** Begin Source material **
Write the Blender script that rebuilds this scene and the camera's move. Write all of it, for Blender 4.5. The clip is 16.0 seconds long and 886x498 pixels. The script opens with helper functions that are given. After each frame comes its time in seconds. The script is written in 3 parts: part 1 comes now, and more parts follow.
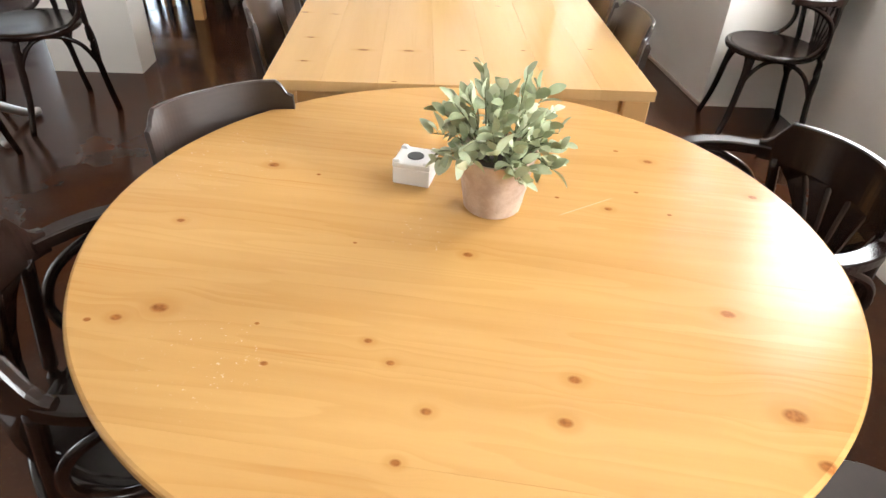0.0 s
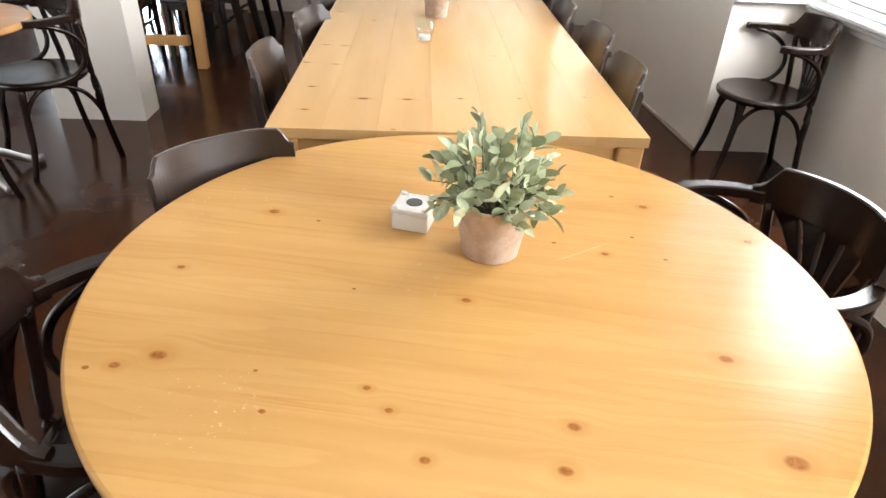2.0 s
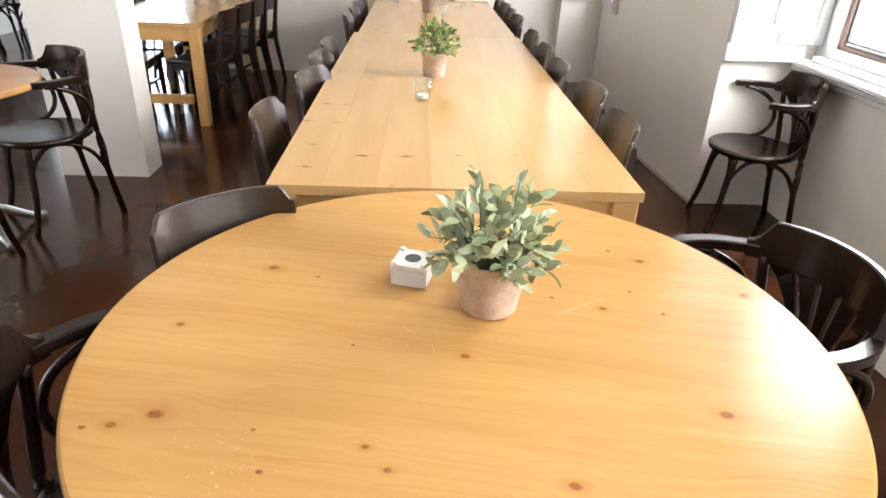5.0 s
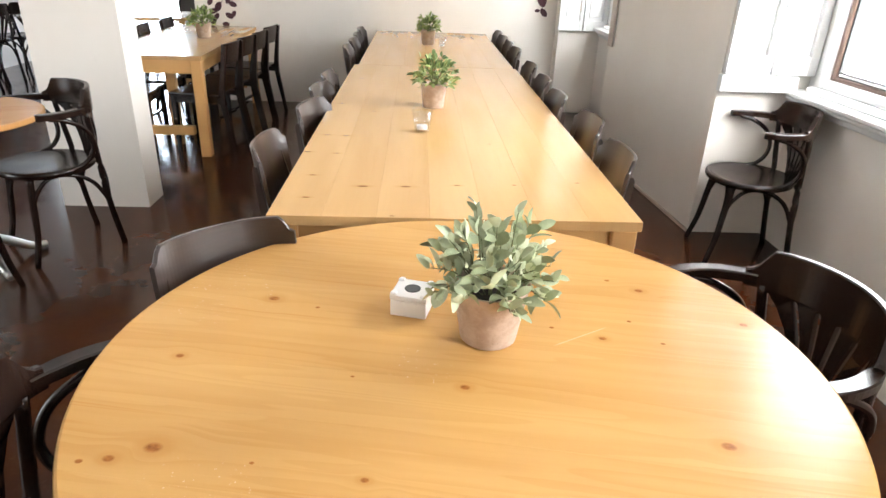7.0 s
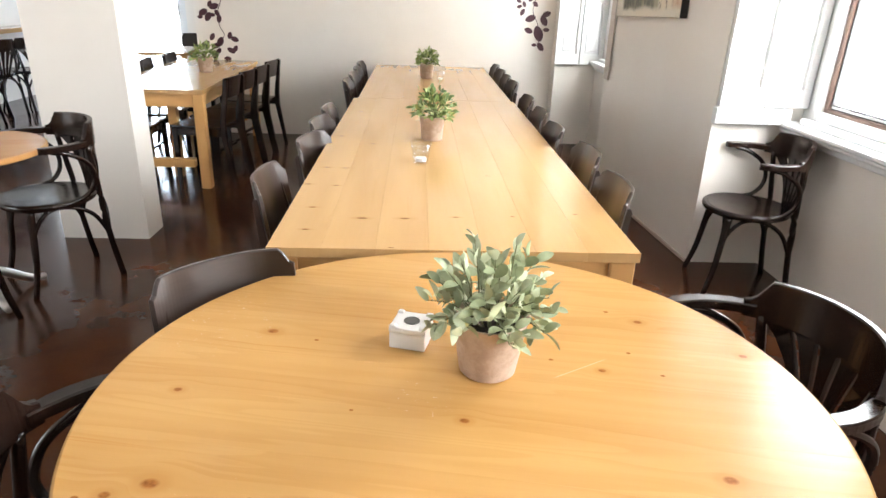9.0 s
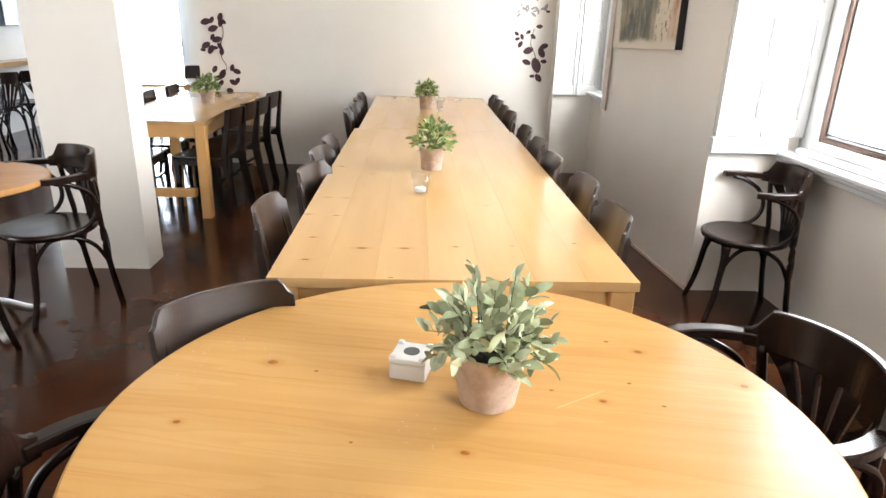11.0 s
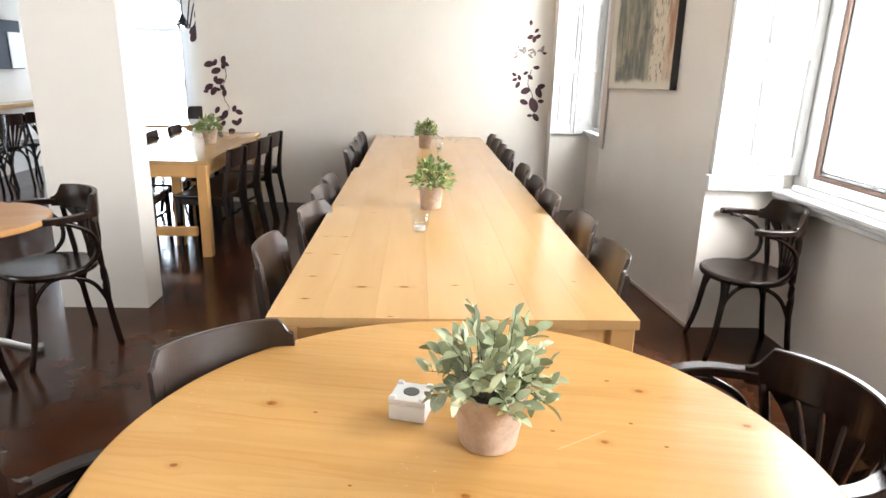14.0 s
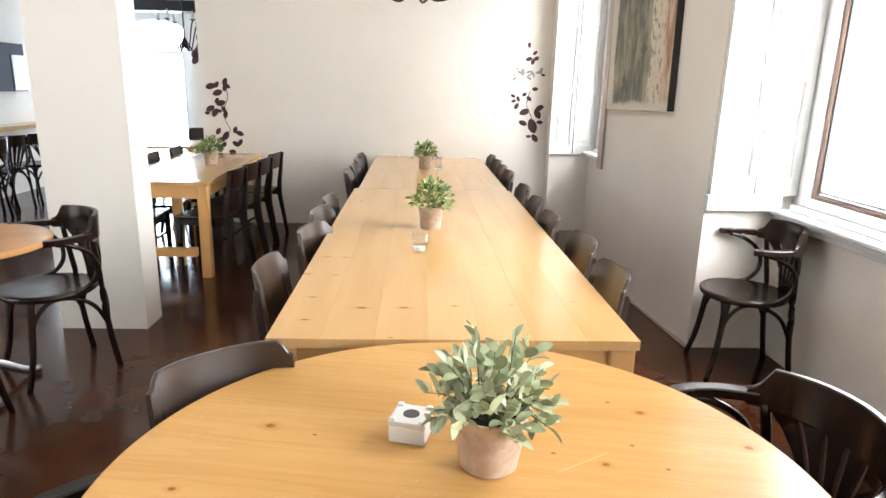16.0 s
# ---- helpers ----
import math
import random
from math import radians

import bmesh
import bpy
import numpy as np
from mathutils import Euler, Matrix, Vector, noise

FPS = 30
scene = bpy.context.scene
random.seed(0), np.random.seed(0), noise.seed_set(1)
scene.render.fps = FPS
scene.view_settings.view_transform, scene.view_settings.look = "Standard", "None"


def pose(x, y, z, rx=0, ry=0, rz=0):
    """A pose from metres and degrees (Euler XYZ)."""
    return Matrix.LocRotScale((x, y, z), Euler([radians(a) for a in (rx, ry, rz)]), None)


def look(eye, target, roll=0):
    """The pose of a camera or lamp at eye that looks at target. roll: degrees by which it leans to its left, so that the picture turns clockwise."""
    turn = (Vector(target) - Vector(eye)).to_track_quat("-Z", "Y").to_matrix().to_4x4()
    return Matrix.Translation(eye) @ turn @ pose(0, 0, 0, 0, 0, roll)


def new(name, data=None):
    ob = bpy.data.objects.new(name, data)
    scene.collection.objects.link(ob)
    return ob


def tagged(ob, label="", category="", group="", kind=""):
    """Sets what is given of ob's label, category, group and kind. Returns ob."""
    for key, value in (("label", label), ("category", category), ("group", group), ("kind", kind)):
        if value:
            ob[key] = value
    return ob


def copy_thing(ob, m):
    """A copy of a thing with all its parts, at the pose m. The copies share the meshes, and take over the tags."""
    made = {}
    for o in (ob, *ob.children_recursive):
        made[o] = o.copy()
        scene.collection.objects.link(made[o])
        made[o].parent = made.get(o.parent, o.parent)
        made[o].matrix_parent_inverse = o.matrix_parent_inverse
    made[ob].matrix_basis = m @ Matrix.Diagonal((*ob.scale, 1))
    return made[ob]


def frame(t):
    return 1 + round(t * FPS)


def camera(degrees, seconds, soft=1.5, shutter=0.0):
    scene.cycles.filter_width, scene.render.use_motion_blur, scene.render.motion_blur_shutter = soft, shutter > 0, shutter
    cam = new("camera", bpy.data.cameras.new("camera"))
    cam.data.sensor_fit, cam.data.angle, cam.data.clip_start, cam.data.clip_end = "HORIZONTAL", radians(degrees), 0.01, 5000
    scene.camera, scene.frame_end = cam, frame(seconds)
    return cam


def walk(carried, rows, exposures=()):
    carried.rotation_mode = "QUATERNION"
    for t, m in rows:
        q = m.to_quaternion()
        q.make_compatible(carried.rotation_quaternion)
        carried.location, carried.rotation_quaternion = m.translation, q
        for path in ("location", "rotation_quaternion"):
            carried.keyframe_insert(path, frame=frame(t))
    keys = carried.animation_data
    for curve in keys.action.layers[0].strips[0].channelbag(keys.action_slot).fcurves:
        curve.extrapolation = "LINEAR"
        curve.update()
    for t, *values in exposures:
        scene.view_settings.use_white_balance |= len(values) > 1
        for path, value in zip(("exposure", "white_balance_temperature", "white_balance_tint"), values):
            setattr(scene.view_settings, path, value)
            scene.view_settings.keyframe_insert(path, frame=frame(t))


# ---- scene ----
** End Source material **
_Set problem_:
Repeat all the data as it stands, dropping any images it holds.

_Answer for the task_:
Write the Blender script that rebuilds this scene and the camera's move. Write all of it, for Blender 4.5. The clip is 16.0 seconds long and 886x498 pixels. The script opens with helper functions that are given. After each frame comes its time in seconds. The script is written in 3 parts: part 1 comes now, and more parts follow.
0.0 s
2.0 s
5.0 s
7.0 s
9.0 s
11.0 s
14.0 s
16.0 s
# ---- helpers ----
import math
import random
from math import radians

import bmesh
import bpy
import numpy as np
from mathutils import Euler, Matrix, Vector, noise

FPS = 30
scene = bpy.context.scene
random.seed(0), np.random.seed(0), noise.seed_set(1)
scene.render.fps = FPS
scene.view_settings.view_transform, scene.view_settings.look = "Standard", "None"


def pose(x, y, z, rx=0, ry=0, rz=0):
    """A pose from metres and degrees (Euler XYZ)."""
    return Matrix.LocRotScale((x, y, z), Euler([radians(a) for a in (rx, ry, rz)]), None)


def look(eye, target, roll=0):
    """The pose of a camera or lamp at eye that looks at target. roll: degrees by which it leans to its left, so that the picture turns clockwise."""
    turn = (Vector(target) - Vector(eye)).to_track_quat("-Z", "Y").to_matrix().to_4x4()
    return Matrix.Translation(eye) @ turn @ pose(0, 0, 0, 0, 0, roll)


def new(name, data=None):
    ob = bpy.data.objects.new(name, data)
    scene.collection.objects.link(ob)
    return ob


def tagged(ob, label="", category="", group="", kind=""):
    """Sets what is given of ob's label, category, group and kind. Returns ob."""
    for key, value in (("label", label), ("category", category), ("group", group), ("kind", kind)):
        if value:
            ob[key] = value
    return ob


def copy_thing(ob, m):
    """A copy of a thing with all its parts, at the pose m. The copies share the meshes, and take over the tags."""
    made = {}
    for o in (ob, *ob.children_recursive):
        made[o] = o.copy()
        scene.collection.objects.link(made[o])
        made[o].parent = made.get(o.parent, o.parent)
        made[o].matrix_parent_inverse = o.matrix_parent_inverse
    made[ob].matrix_basis = m @ Matrix.Diagonal((*ob.scale, 1))
    return made[ob]


def frame(t):
    return 1 + round(t * FPS)


def camera(degrees, seconds, soft=1.5, shutter=0.0):
    scene.cycles.filter_width, scene.render.use_motion_blur, scene.render.motion_blur_shutter = soft, shutter > 0, shutter
    cam = new("camera", bpy.data.cameras.new("camera"))
    cam.data.sensor_fit, cam.data.angle, cam.data.clip_start, cam.data.clip_end = "HORIZONTAL", radians(degrees), 0.01, 5000
    scene.camera, scene.frame_end = cam, frame(seconds)
    return cam


def walk(carried, rows, exposures=()):
    carried.rotation_mode = "QUATERNION"
    for t, m in rows:
        q = m.to_quaternion()
        q.make_compatible(carried.rotation_quaternion)
        carried.location, carried.rotation_quaternion = m.translation, q
        for path in ("location", "rotation_quaternion"):
            carried.keyframe_insert(path, frame=frame(t))
    keys = carried.animation_data
    for curve in keys.action.layers[0].strips[0].channelbag(keys.action_slot).fcurves:
        curve.extrapolation = "LINEAR"
        curve.update()
    for t, *values in exposures:
        scene.view_settings.use_white_balance |= len(values) > 1
        for path, value in zip(("exposure", "white_balance_temperature", "white_balance_tint"), values):
            setattr(scene.view_settings, path, value)
            scene.view_settings.keyframe_insert(path, frame=frame(t))


# ---- scene ----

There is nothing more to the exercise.